═════ Source records

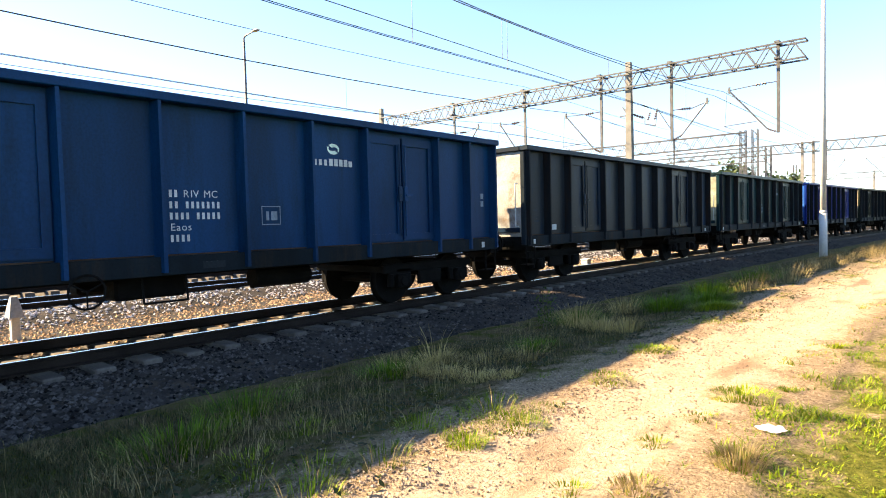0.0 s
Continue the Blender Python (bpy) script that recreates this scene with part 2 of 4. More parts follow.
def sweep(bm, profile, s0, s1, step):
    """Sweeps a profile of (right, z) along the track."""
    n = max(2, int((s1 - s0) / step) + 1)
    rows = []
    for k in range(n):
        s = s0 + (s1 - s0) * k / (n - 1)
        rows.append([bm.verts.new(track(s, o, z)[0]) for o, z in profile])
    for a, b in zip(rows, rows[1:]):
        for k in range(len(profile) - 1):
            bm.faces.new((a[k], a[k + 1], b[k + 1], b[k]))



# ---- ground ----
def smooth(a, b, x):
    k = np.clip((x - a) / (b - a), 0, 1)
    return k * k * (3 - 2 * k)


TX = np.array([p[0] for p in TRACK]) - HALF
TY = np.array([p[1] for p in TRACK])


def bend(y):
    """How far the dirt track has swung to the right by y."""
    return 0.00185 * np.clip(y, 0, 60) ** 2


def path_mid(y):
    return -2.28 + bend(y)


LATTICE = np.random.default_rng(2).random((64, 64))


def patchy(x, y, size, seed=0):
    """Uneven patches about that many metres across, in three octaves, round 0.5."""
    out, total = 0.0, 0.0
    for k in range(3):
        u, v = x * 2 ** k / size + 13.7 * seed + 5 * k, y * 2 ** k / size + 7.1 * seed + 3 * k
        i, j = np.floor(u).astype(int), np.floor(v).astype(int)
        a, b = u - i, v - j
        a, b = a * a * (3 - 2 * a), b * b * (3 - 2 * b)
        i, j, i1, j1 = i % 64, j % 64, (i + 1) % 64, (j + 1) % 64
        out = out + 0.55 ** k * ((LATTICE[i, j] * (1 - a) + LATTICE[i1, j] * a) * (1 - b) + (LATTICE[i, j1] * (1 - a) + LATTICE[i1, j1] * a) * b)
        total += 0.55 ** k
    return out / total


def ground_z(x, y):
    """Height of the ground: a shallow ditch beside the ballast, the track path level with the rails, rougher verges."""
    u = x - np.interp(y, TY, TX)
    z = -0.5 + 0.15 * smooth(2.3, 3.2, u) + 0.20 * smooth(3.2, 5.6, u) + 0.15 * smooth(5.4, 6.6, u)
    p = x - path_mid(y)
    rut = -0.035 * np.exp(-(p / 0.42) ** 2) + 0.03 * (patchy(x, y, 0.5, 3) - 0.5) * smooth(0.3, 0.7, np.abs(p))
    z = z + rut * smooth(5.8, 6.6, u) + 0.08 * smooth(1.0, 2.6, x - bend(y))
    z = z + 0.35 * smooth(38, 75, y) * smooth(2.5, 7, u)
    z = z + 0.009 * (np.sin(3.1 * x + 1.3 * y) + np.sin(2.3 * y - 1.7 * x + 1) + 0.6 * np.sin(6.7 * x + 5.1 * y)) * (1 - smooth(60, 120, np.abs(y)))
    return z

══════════
═════ Source records

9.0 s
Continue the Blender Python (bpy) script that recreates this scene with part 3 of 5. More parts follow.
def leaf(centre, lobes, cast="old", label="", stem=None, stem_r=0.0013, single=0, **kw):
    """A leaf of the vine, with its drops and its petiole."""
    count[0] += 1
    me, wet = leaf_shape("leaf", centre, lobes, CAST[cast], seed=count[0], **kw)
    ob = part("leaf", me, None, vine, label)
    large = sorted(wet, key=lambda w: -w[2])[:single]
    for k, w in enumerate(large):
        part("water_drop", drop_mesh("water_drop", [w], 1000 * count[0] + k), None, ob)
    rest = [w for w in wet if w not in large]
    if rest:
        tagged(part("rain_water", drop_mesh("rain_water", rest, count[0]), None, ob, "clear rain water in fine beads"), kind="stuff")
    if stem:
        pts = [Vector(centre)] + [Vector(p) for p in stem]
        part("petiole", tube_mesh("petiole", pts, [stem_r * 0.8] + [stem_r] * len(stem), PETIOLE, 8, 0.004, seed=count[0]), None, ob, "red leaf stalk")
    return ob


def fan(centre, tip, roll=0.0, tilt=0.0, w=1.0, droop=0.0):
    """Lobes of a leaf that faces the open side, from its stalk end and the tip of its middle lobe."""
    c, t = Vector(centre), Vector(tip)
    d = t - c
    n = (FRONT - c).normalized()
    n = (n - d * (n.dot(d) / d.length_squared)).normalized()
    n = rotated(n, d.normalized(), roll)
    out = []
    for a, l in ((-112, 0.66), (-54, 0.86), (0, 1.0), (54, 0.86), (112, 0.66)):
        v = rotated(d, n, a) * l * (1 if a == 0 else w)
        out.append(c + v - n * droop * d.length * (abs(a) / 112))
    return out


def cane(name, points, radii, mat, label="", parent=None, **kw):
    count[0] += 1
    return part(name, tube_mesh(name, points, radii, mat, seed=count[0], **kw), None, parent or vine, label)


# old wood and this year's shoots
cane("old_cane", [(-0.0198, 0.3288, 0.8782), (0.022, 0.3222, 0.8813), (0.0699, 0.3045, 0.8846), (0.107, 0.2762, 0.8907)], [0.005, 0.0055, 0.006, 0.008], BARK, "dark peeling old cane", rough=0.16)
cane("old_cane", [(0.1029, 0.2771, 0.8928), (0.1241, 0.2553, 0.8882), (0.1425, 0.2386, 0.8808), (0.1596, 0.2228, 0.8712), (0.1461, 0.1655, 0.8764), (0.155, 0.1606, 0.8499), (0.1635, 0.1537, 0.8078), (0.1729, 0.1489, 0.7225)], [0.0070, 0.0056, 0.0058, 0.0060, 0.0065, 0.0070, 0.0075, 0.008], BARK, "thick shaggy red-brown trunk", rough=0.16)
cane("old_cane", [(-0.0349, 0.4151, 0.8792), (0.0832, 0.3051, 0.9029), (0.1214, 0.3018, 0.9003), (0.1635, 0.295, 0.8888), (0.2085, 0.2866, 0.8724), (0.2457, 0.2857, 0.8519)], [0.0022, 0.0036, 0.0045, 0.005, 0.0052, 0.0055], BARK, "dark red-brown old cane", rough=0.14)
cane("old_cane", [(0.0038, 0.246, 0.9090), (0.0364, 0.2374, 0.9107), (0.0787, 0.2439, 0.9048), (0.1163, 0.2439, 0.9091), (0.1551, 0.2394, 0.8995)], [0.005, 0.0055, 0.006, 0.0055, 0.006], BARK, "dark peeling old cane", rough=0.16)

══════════
═════ Source records

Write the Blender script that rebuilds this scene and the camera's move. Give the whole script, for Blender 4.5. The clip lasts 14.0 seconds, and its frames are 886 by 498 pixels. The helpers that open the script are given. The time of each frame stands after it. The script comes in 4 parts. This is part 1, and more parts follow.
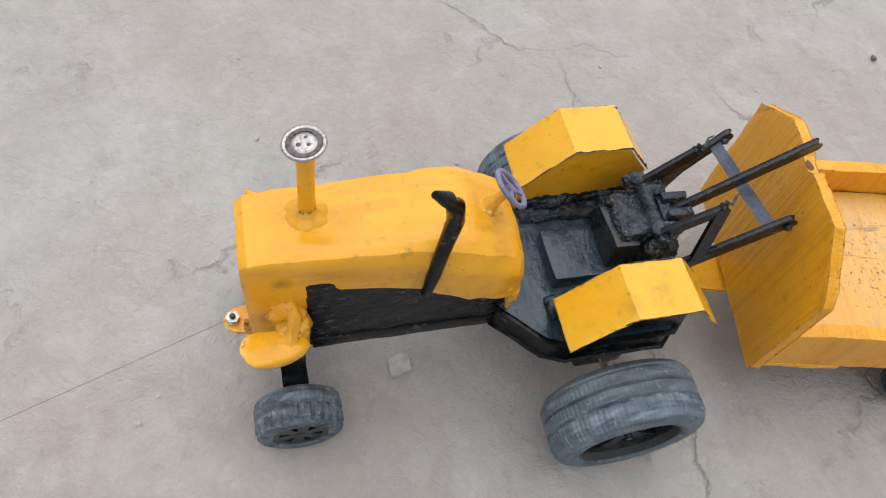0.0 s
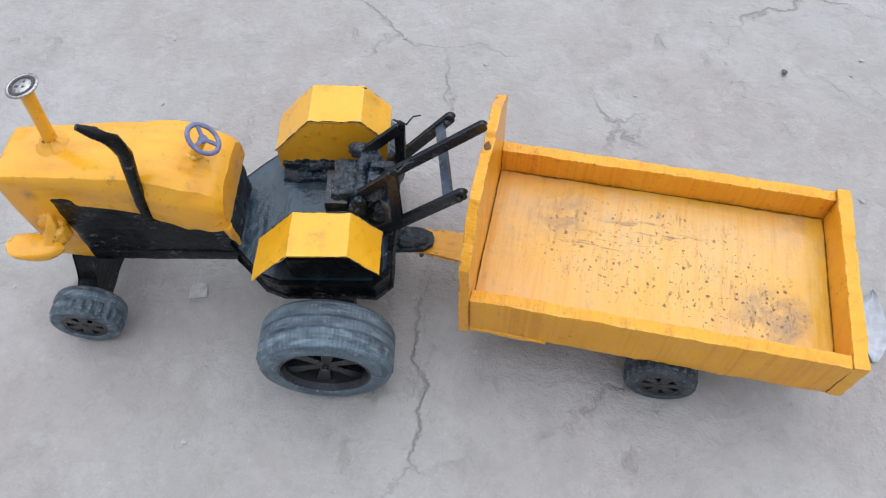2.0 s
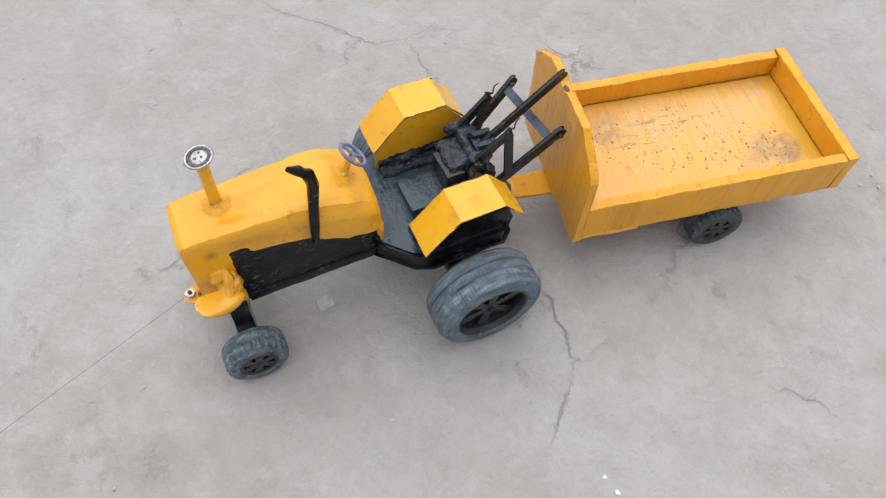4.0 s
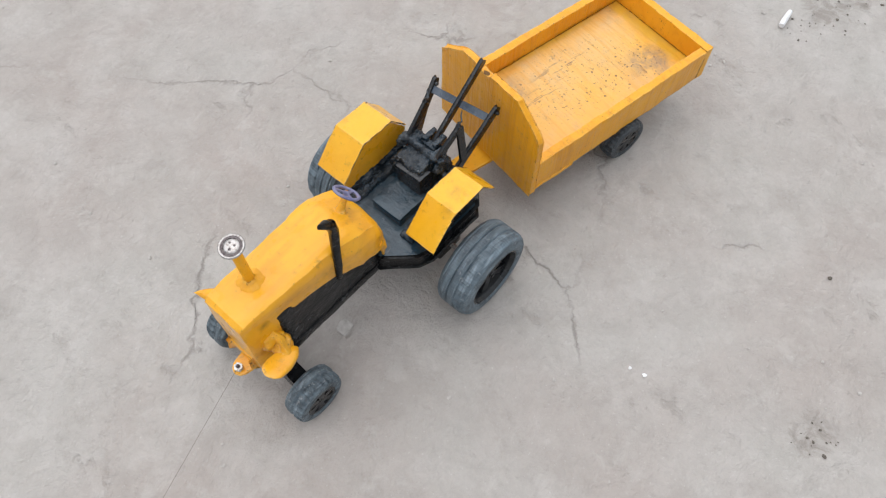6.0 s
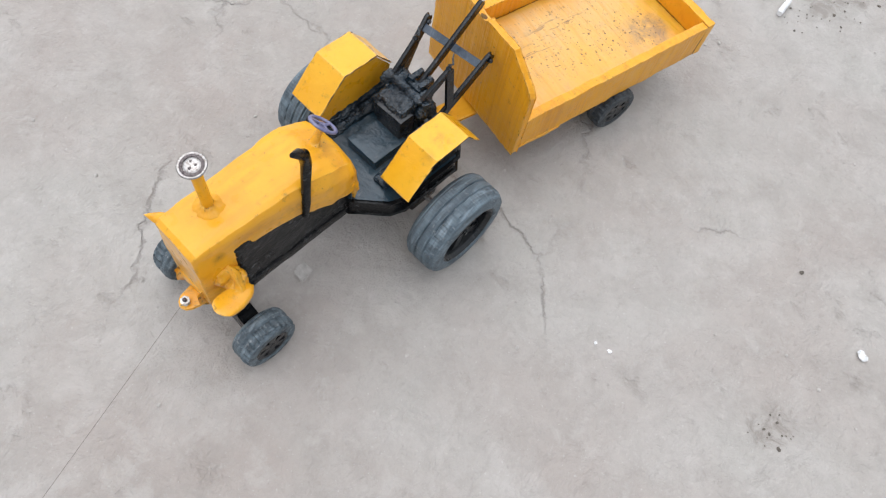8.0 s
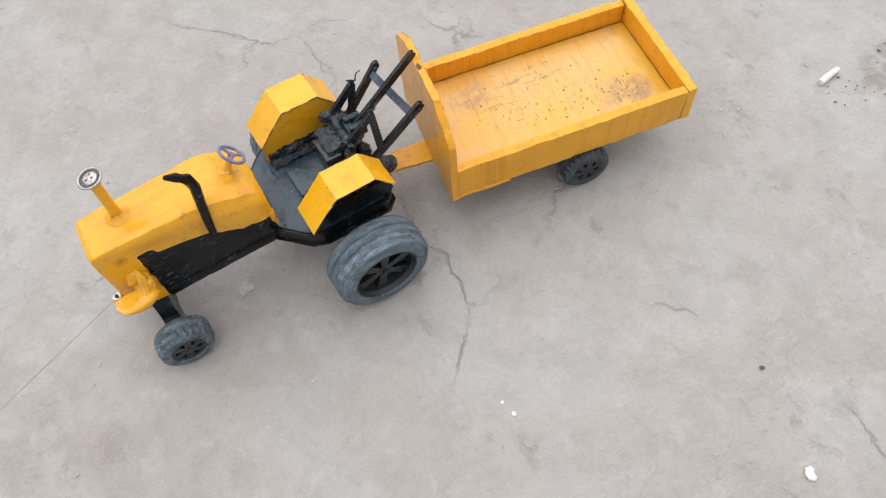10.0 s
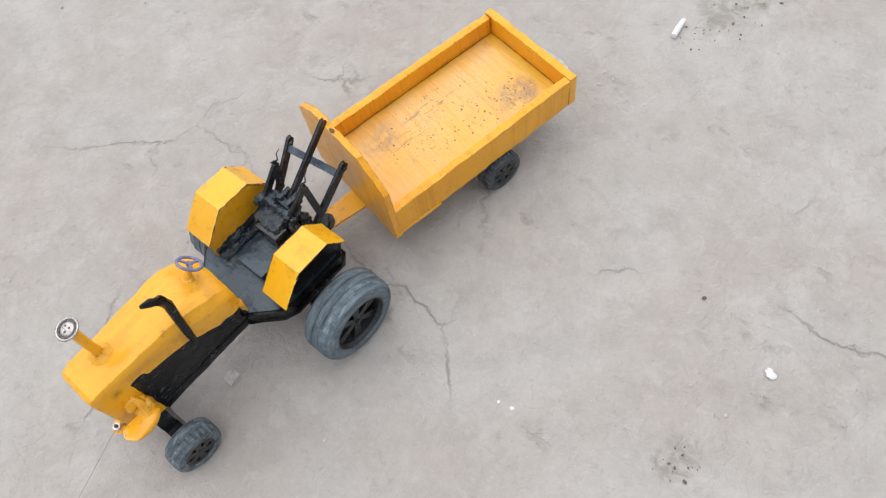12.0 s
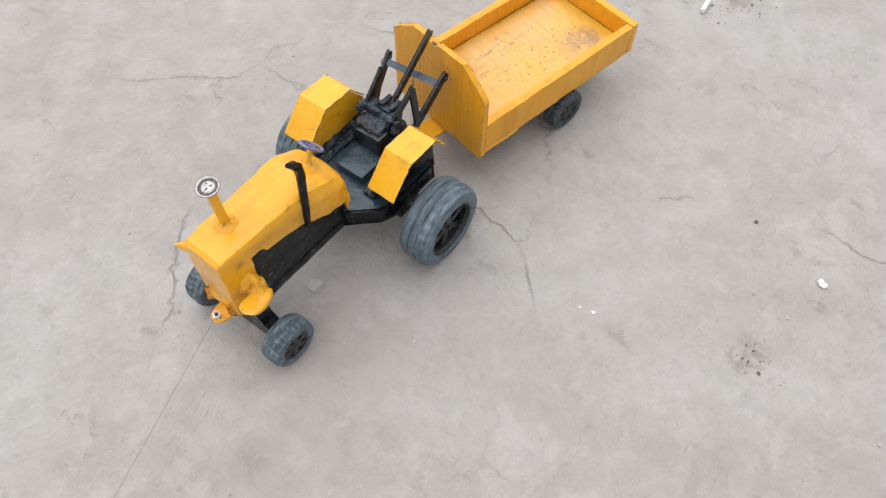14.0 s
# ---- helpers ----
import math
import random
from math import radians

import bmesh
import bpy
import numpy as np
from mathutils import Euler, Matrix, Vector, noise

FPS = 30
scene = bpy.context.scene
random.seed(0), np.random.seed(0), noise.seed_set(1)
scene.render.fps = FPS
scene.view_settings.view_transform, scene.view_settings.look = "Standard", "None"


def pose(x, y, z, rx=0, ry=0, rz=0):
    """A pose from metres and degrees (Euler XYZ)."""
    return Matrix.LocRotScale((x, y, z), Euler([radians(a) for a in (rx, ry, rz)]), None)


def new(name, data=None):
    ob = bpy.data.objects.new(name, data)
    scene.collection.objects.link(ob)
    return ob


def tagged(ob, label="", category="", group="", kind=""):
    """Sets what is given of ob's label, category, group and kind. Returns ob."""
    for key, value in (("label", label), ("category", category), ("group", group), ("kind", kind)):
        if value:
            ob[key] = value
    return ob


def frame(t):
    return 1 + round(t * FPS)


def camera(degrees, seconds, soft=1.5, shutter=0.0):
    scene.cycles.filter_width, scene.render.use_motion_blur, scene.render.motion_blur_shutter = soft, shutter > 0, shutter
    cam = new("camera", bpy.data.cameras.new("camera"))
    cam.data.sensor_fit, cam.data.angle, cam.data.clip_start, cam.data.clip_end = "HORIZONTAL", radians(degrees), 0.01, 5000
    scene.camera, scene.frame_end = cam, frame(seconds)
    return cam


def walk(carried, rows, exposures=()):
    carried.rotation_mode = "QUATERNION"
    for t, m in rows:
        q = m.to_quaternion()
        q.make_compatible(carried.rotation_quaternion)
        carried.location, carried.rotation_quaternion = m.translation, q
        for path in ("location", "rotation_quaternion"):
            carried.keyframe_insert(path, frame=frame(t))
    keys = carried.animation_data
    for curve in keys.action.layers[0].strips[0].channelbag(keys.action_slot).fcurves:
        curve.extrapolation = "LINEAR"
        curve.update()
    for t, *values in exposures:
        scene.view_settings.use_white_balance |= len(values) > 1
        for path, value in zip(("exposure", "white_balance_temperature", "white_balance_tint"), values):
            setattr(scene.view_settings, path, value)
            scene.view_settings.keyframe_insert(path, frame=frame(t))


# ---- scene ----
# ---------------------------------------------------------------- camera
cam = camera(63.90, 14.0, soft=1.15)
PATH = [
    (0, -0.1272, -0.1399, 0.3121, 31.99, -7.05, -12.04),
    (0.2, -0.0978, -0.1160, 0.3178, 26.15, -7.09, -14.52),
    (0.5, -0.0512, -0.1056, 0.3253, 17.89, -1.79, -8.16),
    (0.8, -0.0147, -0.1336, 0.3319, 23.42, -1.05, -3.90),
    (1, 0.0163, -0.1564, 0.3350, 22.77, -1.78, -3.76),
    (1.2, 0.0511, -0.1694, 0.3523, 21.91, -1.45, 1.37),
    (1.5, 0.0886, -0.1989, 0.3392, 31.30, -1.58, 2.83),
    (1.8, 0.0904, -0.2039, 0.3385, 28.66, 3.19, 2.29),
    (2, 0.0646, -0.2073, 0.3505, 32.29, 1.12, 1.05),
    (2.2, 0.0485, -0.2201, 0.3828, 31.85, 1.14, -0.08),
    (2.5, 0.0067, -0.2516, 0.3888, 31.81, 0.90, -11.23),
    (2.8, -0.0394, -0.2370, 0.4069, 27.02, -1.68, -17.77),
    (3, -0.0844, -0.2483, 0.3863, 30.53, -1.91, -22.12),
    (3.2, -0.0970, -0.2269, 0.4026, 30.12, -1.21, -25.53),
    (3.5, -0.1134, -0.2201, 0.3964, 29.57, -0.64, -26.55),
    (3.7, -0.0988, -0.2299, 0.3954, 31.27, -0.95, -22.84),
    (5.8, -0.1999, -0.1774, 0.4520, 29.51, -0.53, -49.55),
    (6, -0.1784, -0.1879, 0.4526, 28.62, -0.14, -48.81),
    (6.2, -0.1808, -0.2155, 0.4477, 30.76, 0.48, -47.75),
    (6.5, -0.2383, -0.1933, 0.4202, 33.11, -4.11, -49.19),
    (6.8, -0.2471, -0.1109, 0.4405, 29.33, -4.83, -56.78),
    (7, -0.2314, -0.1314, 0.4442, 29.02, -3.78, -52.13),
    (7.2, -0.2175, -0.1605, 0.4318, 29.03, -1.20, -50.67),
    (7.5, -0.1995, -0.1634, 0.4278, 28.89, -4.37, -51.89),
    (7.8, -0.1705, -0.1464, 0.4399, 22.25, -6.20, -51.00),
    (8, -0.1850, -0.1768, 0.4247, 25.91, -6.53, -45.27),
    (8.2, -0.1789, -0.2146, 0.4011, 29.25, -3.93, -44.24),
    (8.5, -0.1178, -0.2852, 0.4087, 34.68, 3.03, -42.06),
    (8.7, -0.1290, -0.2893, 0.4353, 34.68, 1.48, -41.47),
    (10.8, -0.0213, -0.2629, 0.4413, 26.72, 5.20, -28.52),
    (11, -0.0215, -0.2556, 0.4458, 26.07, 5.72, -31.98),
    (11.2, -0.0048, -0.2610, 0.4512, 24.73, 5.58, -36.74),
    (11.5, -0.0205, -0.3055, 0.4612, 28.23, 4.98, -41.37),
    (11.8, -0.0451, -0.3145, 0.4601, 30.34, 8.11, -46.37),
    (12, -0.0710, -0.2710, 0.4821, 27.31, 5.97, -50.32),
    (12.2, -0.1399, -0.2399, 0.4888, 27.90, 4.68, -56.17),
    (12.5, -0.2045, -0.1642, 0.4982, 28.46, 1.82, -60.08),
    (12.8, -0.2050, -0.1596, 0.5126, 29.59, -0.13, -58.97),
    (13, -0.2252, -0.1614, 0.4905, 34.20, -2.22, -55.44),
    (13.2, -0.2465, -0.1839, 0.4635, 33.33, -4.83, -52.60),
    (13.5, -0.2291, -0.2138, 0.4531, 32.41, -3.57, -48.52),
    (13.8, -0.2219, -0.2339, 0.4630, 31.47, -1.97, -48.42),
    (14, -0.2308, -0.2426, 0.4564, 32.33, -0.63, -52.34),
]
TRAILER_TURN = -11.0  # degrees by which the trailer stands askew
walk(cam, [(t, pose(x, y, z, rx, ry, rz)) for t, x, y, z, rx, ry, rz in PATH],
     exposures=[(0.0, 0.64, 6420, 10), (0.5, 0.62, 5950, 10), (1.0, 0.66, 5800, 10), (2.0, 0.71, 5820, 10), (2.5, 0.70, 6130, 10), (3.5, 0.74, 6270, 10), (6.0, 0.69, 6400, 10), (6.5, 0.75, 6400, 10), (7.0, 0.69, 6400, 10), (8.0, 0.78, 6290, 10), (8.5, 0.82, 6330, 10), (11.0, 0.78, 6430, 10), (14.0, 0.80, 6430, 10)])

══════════

» **Stated goal**:
Above are some lines. Repeat exactly, and only, those from the line that has "scene.view_settings.use_white_balance |= len(values)" through the line that has "scene.view_settings.keyframe_insert(path, frame=frame(t))".

» **Final answer**:
        scene.view_settings.use_white_balance |= len(values) > 1
        for path, value in zip(("exposure", "white_balance_temperature", "white_balance_tint"), values):
            setattr(scene.view_settings, path, value)
            scene.view_settings.keyframe_insert(path, frame=frame(t))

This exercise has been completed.